Work to complete:
Once the pictures are set aside, transcribe the remaining data exactly.

**********

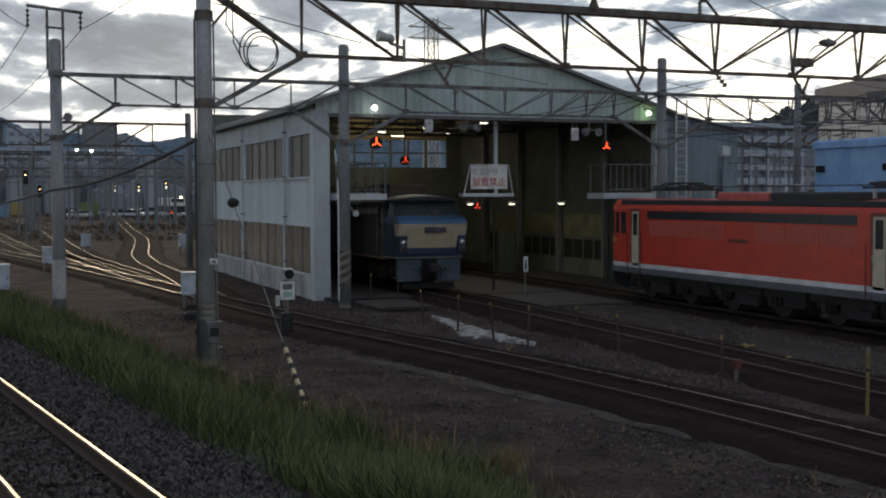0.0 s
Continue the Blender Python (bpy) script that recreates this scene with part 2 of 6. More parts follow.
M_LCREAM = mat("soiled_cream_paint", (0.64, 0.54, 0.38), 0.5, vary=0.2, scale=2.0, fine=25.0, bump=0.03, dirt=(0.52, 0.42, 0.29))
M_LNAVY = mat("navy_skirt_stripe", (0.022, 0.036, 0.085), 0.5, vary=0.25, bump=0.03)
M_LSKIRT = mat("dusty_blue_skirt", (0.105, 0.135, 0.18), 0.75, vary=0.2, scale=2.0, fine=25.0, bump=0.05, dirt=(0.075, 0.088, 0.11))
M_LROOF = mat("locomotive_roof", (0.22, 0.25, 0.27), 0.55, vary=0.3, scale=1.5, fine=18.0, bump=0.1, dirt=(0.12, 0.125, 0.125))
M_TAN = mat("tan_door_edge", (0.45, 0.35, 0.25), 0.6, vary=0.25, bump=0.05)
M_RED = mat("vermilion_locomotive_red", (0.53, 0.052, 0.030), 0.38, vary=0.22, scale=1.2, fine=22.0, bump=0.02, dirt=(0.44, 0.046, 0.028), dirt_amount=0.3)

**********

Result:
0.0 s
Continue the Blender Python (bpy) script that recreates this scene with part 2 of 6. More parts follow.
M_LCREAM = mat("soiled_cream_paint", (0.64, 0.54, 0.38), 0.5, vary=0.2, scale=2.0, fine=25.0, bump=0.03, dirt=(0.52, 0.42, 0.29))
M_LNAVY = mat("navy_skirt_stripe", (0.022, 0.036, 0.085), 0.5, vary=0.25, bump=0.03)
M_LSKIRT = mat("dusty_blue_skirt", (0.105, 0.135, 0.18), 0.75, vary=0.2, scale=2.0, fine=25.0, bump=0.05, dirt=(0.075, 0.088, 0.11))
M_LROOF = mat("locomotive_roof", (0.22, 0.25, 0.27), 0.55, vary=0.3, scale=1.5, fine=18.0, bump=0.1, dirt=(0.12, 0.125, 0.125))
M_TAN = mat("tan_door_edge", (0.45, 0.35, 0.25), 0.6, vary=0.25, bump=0.05)
M_RED = mat("vermilion_locomotive_red", (0.53, 0.052, 0.030), 0.38, vary=0.22, scale=1.2, fine=22.0, bump=0.02, dirt=(0.44, 0.046, 0.028), dirt_amount=0.3)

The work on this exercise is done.